To overcome this, Garcia-Esparza helped develop and optimize a new instrument that was able to measure this super thin, or diluted, material with X-ray absorption spectroscopy under reaction conditions for the first time.
“We were able to capture the beautiful spectra of these atomically thin materials, which was a very difficult challenge by itself,” he said about this breakthrough.
Once Garcia-Esparza and his colleagues proved they could obtain the spectra of a single layer of 2D molybdenum disulfide, they determined how the addition of oxygen or hydrogen gas affected the samples at different temperatures. At even low levels of oxygen, Garcia-Esparza found the material oxidized faster than expected due to traces of oxide species present in the sample. Removing the impurities from the molybdenum disulfide beforehand yielded more stable samples at higher temperature, suggesting future devices based on this material must be free of oxide to prevent swift degradation in microelectronics.
Garcia-Esparza also showed how hydrogen gas removes sulfur atoms from the 2D molybdenum disulfide, effectively tuning its electronic properties.
“We elucidated the formation mechanism of the sulfur vacancy in molybdenum disulfide and described its atomic structural identity, which is key to optimize their application in electronic, optical and catalytic systems” Garcia-Esparza said.

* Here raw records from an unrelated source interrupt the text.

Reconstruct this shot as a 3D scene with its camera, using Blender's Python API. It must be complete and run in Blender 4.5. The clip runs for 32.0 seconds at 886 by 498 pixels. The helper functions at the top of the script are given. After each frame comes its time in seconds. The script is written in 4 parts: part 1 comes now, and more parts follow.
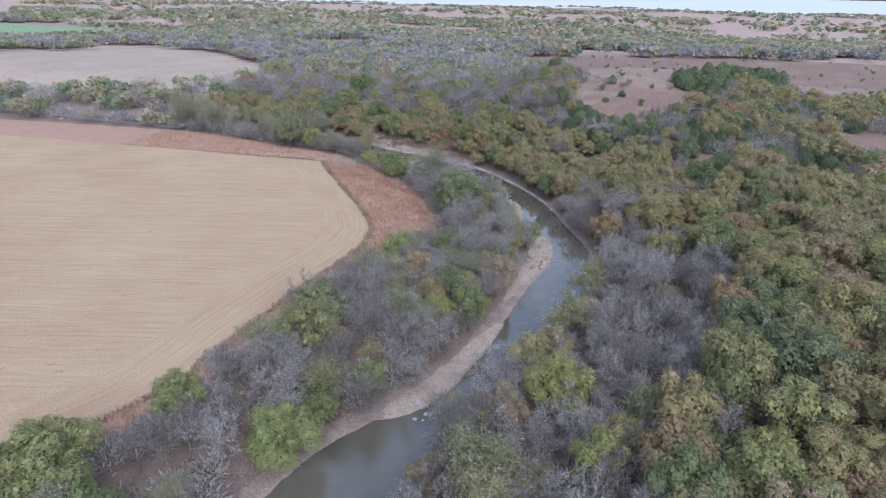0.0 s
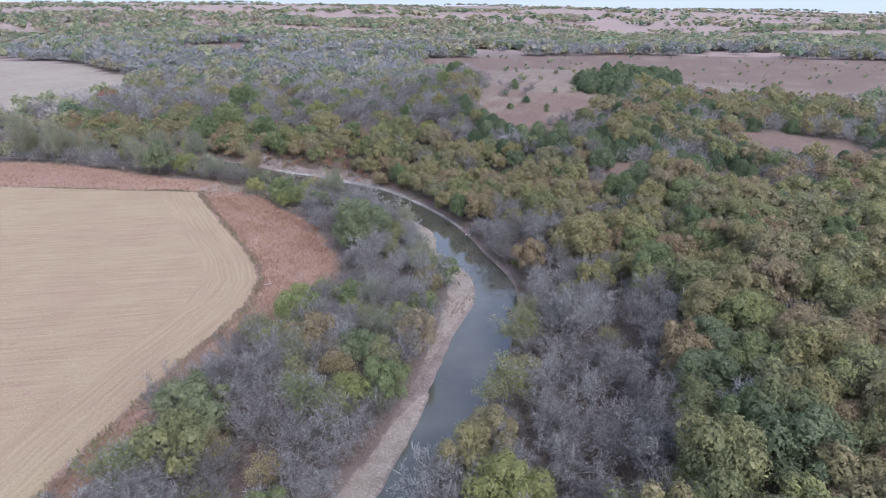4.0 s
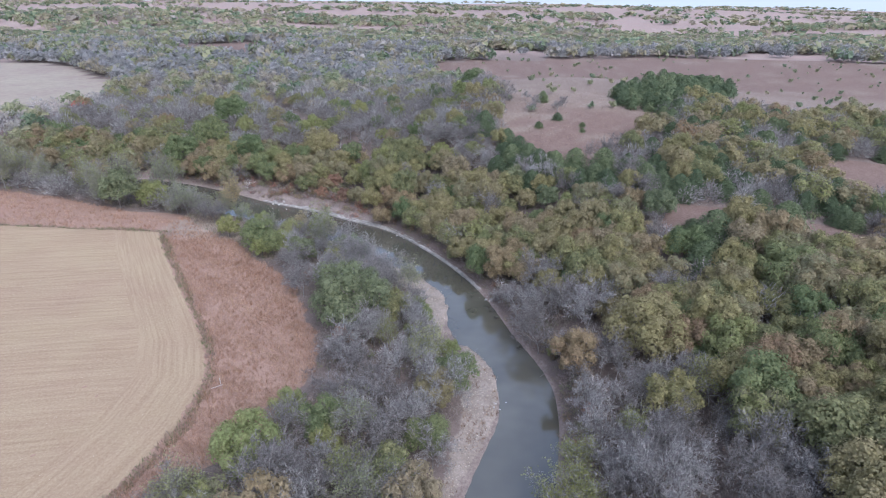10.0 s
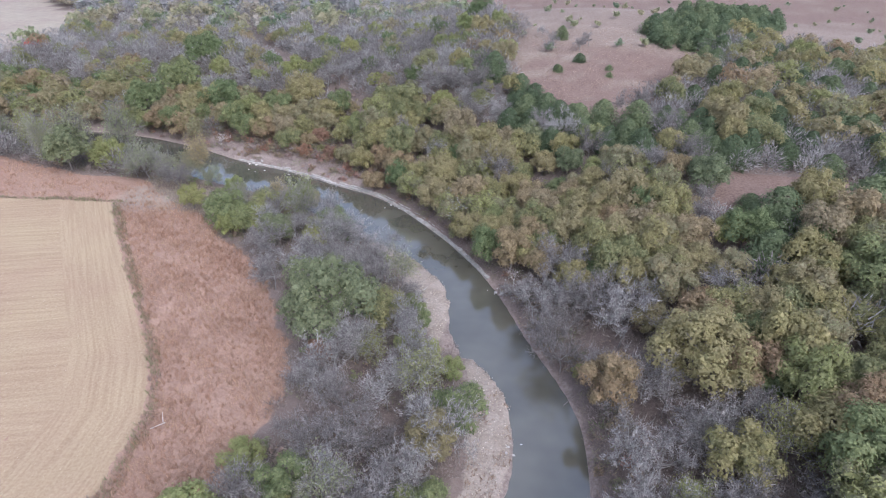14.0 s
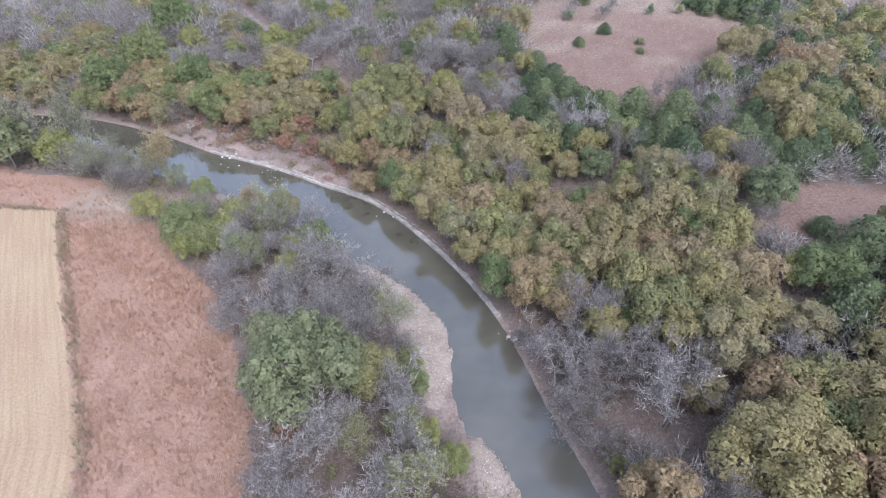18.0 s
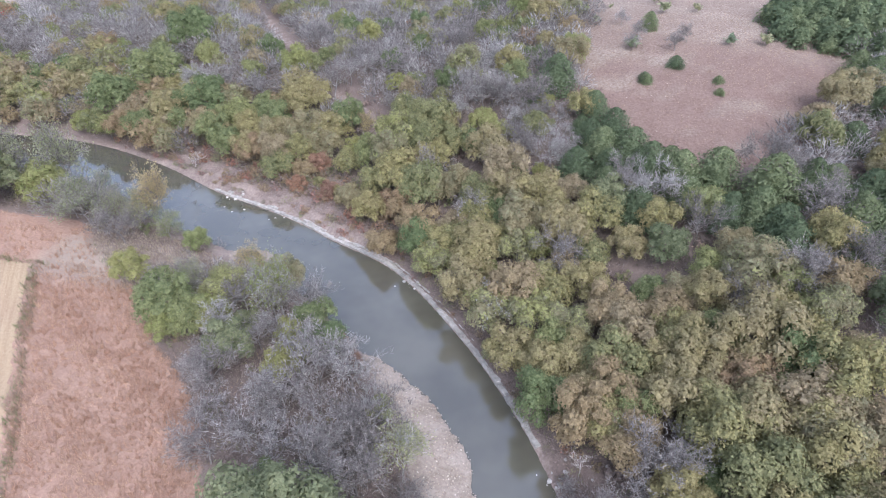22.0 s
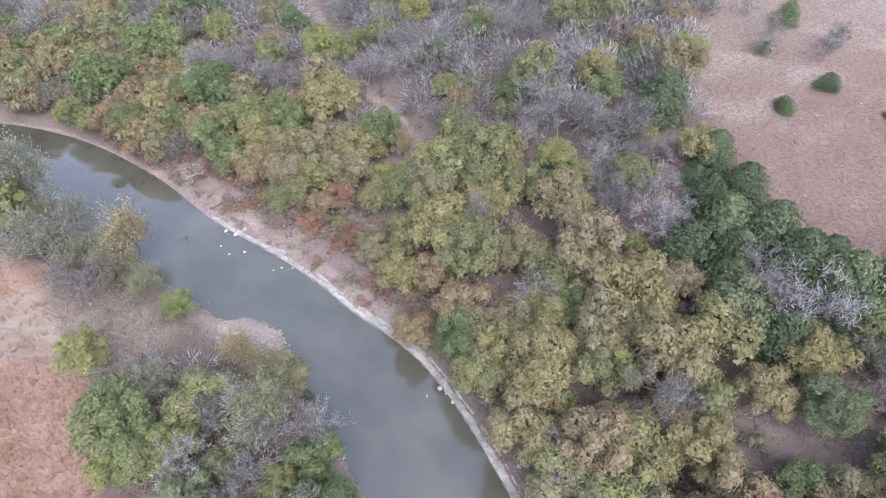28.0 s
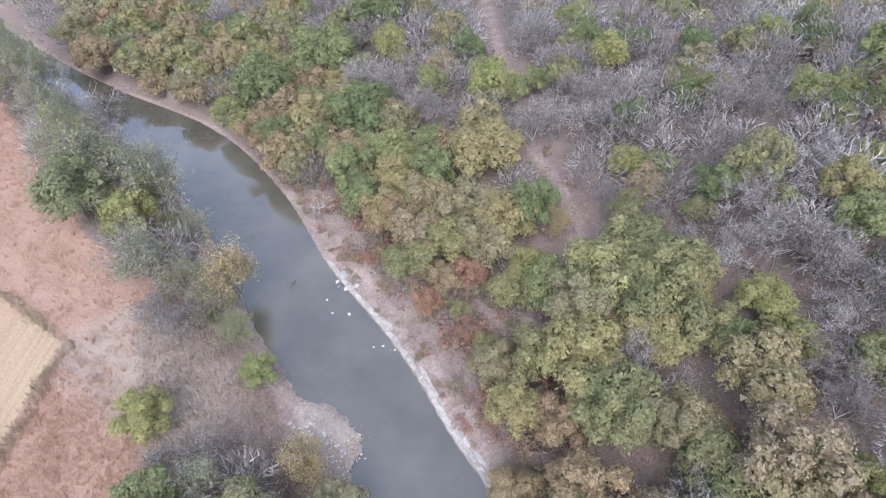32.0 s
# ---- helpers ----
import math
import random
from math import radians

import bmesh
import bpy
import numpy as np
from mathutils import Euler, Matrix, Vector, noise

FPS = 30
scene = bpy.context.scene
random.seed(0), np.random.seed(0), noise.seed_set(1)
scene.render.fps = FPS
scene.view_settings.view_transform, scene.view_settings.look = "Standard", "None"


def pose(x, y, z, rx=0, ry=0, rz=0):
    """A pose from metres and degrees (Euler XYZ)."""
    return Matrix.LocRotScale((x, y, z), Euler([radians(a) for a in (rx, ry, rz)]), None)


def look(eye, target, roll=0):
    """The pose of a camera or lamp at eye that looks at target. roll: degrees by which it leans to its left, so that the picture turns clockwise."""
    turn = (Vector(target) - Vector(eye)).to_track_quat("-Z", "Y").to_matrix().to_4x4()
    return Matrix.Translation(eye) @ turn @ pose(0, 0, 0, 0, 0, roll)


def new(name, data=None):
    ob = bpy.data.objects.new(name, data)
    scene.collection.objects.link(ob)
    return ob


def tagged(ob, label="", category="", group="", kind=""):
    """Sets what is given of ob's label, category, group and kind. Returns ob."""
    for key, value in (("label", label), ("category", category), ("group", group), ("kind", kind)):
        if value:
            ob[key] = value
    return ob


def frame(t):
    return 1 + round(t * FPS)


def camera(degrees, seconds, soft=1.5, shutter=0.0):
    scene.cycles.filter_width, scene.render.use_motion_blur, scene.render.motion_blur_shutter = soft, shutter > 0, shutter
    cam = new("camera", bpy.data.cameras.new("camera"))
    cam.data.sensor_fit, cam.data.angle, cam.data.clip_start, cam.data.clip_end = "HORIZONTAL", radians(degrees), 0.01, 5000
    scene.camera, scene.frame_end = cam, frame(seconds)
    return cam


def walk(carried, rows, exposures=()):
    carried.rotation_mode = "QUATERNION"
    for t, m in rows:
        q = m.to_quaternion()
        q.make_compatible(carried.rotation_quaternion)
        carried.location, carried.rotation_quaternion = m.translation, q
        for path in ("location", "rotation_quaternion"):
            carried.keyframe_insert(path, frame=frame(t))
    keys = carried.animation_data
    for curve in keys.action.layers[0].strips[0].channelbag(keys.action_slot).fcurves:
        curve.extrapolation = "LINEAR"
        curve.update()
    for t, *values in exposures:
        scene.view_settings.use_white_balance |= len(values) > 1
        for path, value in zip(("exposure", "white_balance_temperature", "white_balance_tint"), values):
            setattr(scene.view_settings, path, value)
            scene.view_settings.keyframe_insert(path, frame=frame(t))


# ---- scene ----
cam = camera(76.1, 32.0, 1.05)
PATH = [
    (0, (3.82, -28.356, 53.505), (3.455, -26.57, 52.681), 1.2),
    (0.5, (3.36, -25.943, 53.682), (3.005, -24.156, 52.857), 1.1),
    (1, (2.998, -23.474, 53.629), (2.648, -21.685, 52.807), 1.1),
    (1.5, (2.516, -20.58, 53.441), (2.173, -18.789, 52.618), 1.1),
    (2, (2.138, -18.272, 53.508), (1.827, -16.476, 52.685), 1.1),
    (2.5, (1.911, -16.045, 53.815), (1.668, -14.239, 52.993), 0.9),
    (3, (1.457, -14.025, 54.037), (1.315, -12.207, 53.217), 0.9),
    (3.5, (1.091, -11.837, 54.236), (1.022, -10.014, 53.414), 0.8),
    (5.5, (0.794, -0.885, 54.838), (0.765, 0.937, 54.013), 0.7),
    (6, (0.802, 1.887, 54.849), (0.749, 3.707, 54.023), 0.7),
    (6.5, (1.002, 4.932, 54.404), (0.926, 6.753, 53.581), 0.8),
    (7, (0.812, 7.818, 54.455), (0.733, 9.639, 53.631), 0.8),
    (7.5, (0.721, 10.681, 54.412), (0.639, 12.5, 53.585), 0.8),
    (8, (0.516, 13.375, 54.265), (0.43, 15.194, 53.438), 0.8),
    (8.5, (0.399, 15.975, 54.303), (0.309, 17.793, 53.475), 0.8),
    (9, (0.195, 18.67, 54.362), (0.103, 20.487, 53.532), 0.8),
    (9.5, (0.082, 21.337, 54.349), (-0.013, 23.154, 53.518), 0.7),
    (10, (-0.09, 24.007, 54.363), (-0.186, 25.825, 53.533), 0.8),
    (10.5, (-0.321, 26.757, 54.378), (-0.418, 28.574, 53.548), 0.8),
    (11, (-0.451, 29.448, 54.304), (-0.549, 31.265, 53.473), 0.8),
    (11.5, (-0.65, 32.101, 53.922), (-0.749, 33.919, 53.096), 0.8),
    (12, (-0.806, 34.618, 53.75), (-0.907, 36.437, 52.923), 0.8),
    (12.5, (-0.568, 36.731, 53.179), (-0.674, 38.529, 52.311), 0.7),
    (13, (-0.48, 39.834, 53.336), (-0.583, 41.543, 52.302), 0.6),
    (13.5, (-0.495, 42.506, 53.394), (-0.601, 44.214, 52.358), 0.5),
    (14, (-0.556, 45.178, 53.153), (-0.663, 46.887, 52.12), 0.5),
    (14.5, (-0.561, 47.625, 52.426), (-0.669, 49.309, 51.353), 0.5),
    (16.5, (-1.158, 57.643, 53.177), (-1.267, 59.266, 52.013), 0.4),
    (17, (-1.364, 60.281, 53.265), (-1.473, 61.903, 52.1), 0.3),
    (17.5, (-1.445, 62.841, 53.455), (-1.557, 64.461, 52.288), 0.2),
    (18, (-1.643, 65.263, 53.519), (-1.755, 66.883, 52.352), 0.2),
    (18.5, (-1.893, 67.82, 53.434), (-2.005, 69.441, 52.268), 0.3),
    (19, (-2.111, 70.313, 53.427), (-2.222, 71.934, 52.261), 0.3),
    (19.5, (-2.273, 72.81, 53.385), (-2.382, 74.432, 52.22), 0.4),
    (20, (-2.294, 75.306, 53.229), (-2.407, 76.929, 52.066), 0.3),
    (20.5, (-2.464, 77.886, 53.249), (-2.583, 79.508, 52.084), 0.4),
    (21, (-2.545, 80.427, 53.306), (-2.696, 82.044, 52.14), 0.3),
    (21.5, (-2.79, 82.963, 53.347), (-2.98, 84.576, 52.18), 0.4),
    (22, (-3.087, 85.58, 53.66), (-3.314, 87.184, 52.488), 0.5),
    (22.5, (-3.582, 88.118, 53.614), (-3.84, 89.718, 52.442), 0.7),
    (23, (-4.001, 90.667, 53.547), (-4.287, 92.26, 52.373), 0.7),
    (23.5, (-4.53, 93.142, 53.659), (-4.836, 94.73, 52.483), 0.9),
    (24, (-5.017, 95.552, 53.799), (-5.338, 97.134, 52.618), 0.8),
    (24.5, (-5.452, 97.813, 53.579), (-5.787, 99.395, 52.402), 0.9),
    (25, (-6.12, 100.027, 53.468), (-6.463, 101.609, 52.293), 1.1),
    (25.5, (-6.551, 102.304, 53.958), (-6.901, 103.878, 52.774), 0.9),
    (27.5, (-8.958, 111.478, 53.856), (-9.292, 112.946, 52.539), 0.8),
    (28, (-9.623, 113.928, 53.957), (-9.956, 115.382, 52.625), 0.8),
    (28.5, (-10.118, 116.277, 53.95), (-10.478, 117.722, 52.615), 0.7),
    (29, (-10.718, 118.668, 53.915), (-11.148, 120.092, 52.578), 0.7),
    (29.5, (-11.449, 120.997, 53.755), (-11.956, 122.395, 52.417), 0.8),
    (30, (-11.909, 123.469, 53.647), (-12.467, 124.845, 52.306), 0.5),
    (30.5, (-12.771, 125.756, 53.525), (-13.372, 127.111, 52.182), 0.3),
    (31, (-13.762, 127.971, 53.529), (-14.427, 129.292, 52.183), 0.4),
    (31.5, (-14.658, 130.236, 53.291), (-15.393, 131.52, 51.945), 0.2),
    (32, (-16.023, 132.17, 52.868), (-16.806, 133.429, 51.525), 0.5),
]
EXPOSURES = [(0.0, 0.52, 5450, 14), (11.5, 0.58, 5400, 14), (14.0, 0.76, 5590, 15), (17.0, 0.93, 5600, 15), (32.0, 1.09, 5660, 15)]
walk(cam, [(t, look(eye, target, roll)) for t, eye, target, roll in PATH], EXPOSURES)
SKY_STRENGTH, SKY_SAT, SUN_STRENGTH, HORIZON_GLOW = 0.225, 0.58, 0.5, 0.62

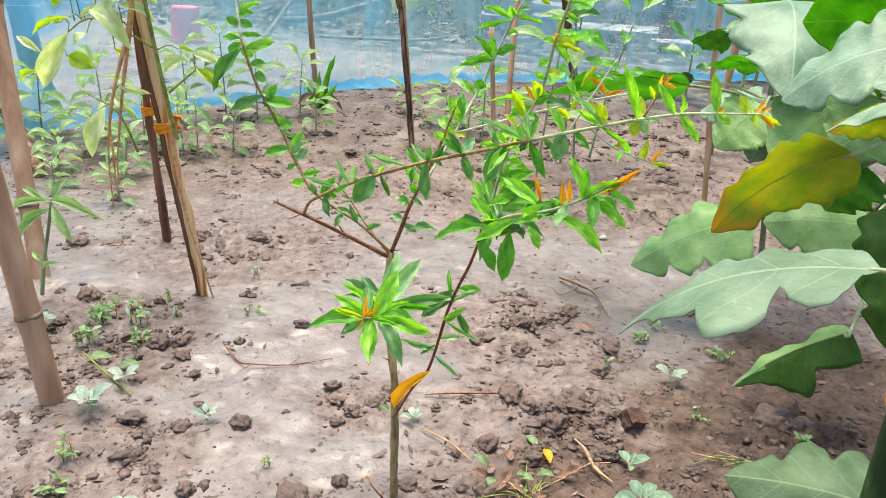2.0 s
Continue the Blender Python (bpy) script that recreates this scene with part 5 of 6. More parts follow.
for i, (x, y, s, n) in enumerate(((-0.305, 0.927, 0.065, 6), (-0.161, 0.945, 0.034, 4), (-0.177, 0.76, 0.05, 6), (0.423, 1.172, 0.045, 5), (0.354, 0.965, 0.042, 3), (0.36, 0.881, 0.056, 4), (0.088, 0.999, 0.03, 4), (-0.30, 1.00, 0.04, 4), (-0.48, 1.10, 0.035, 4))):
    weed(x, y, s * 0.85, n + 1, GREYW if x > 0.3 and y < 1 else HOAR, "dull grey-green weed growing in wet mud" if x > 0.3 and y < 1 else HOARW, i + 40, 0.6, 0.45)
pepper = thing("seedling", (-0.545, 1.190, 0.018), "leafy green pepper seedling beside a bamboo pole", "seedling", "seedlings")
part("stem", tube([(-0.545, 1.190, 0.013), (-0.534, 1.190, 0.068), (-0.518, 1.190, 0.127), (-0.506, 1.190, 0.176)], [0.0034, 0.003, 0.0026, 0.002], 8, 6, 0.1), PETIOLE, pepper)
for base, tip, w in (((-0.508, 1.190, 0.173), (-0.572, 1.190, 0.147), 0.014), ((-0.510, 1.190, 0.165), (-0.569, 1.220, 0.176), 0.011), ((-0.504, 1.190, 0.175), (-0.489, 1.210, 0.205), 0.013), ((-0.504, 1.190, 0.171), (-0.406, 1.160, 0.162), 0.015), ((-0.507, 1.190, 0.165), (-0.459, 1.160, 0.121), 0.015), ((-0.513, 1.190, 0.157), (-0.556, 1.170, 0.101), 0.015), ((-0.511, 1.190, 0.160), (-0.563, 1.210, 0.114), 0.012), ((-0.505, 1.190, 0.167), (-0.478, 1.220, 0.158), 0.010), ((-0.532, 1.190, 0.068), (-0.558, 1.200, 0.080), 0.009), ((-0.535, 1.190, 0.058), (-0.498, 1.180, 0.077), 0.009)):
    add_leaf(pepper, random.choice(PALE), base, tip, w, (0.1, -0.75, 0.65))
for i, (x, y, hgt, n, s) in enumerate(((-0.80, 2.50, 0.30, 9, 0.085), (-0.705, 2.517, 0.24, 7, 0.08), (-0.60, 2.62, 0.21, 6, 0.07), (-0.877, 2.397, 0.26, 8, 0.085), (-0.483, 2.42, 0.13, 6, 0.06), (-0.93, 1.964, 0.13, 7, 0.07), (-1.10, 1.93, 0.12, 7, 0.07),
                                       (-0.928, 1.823, 0.10, 7, 0.06), (-0.775, 1.85, 0.10, 7, 0.06), (-1.00, 2.15, 0.22, 9, 0.085), (-0.87, 2.12, 0.18, 8, 0.075), (-1.16, 2.10, 0.20, 8, 0.085), (-0.74, 2.08, 0.14, 6, 0.06), (-0.69, 2.06, 0.17, 7, 0.055), (-0.62, 2.12, 0.13, 6, 0.055),
                                       (-0.277, 2.80, 0.10, 5, 0.06), (-0.12, 2.62, 0.15, 7, 0.09), (-0.04, 2.55, 0.13, 6, 0.085), (-0.68, 1.66, 0.07, 5, 0.05), (-0.86, 1.70, 0.07, 6, 0.05))):
    seedling(x, y, hgt * 0.85, n + 6, s * 0.9, PALE, 0.40, (0.01 * (i % 3 - 1), 0), PEPP, seed=i + 3, r=0.002, low=0.12)
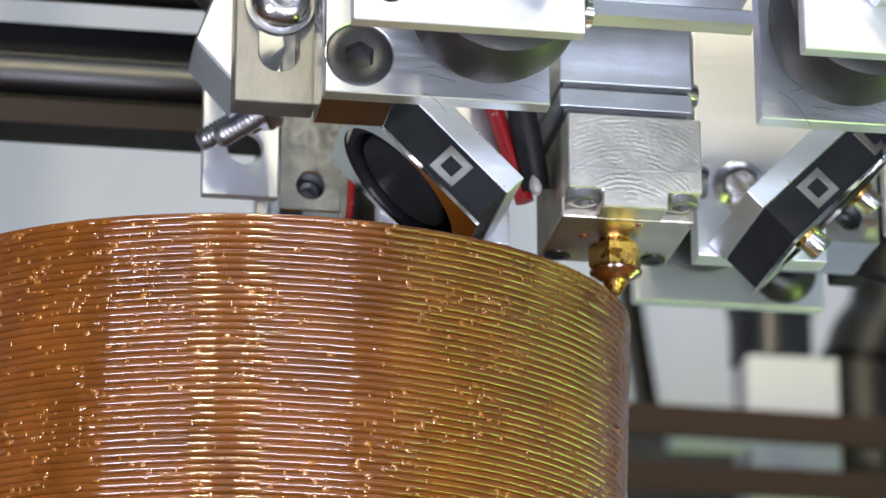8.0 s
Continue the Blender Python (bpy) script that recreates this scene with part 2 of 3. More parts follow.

“Dr. Angel T. Garcia-Esparza has continuously elevated the unique advantages of advanced X-ray spectroscopy at SSRL for conducting operando characterizations of energy materials under real reaction conditions,” wrote Sokaras, who also made note of Garcia-Esparza’s collaborative spirit and mentoring efforts within the SSRL community.
The Spicer Award will be presented to Garcia-Esparza during the 2023 SSRL/LCLS Annual Users' Meeting and Workshops at SLAC, which will be held September 25–29. The award is named in honor of the late William Spicer, who co-founded what would become SSRL, and his wife Diane.
SSRL is a DOE Office of Science user facility.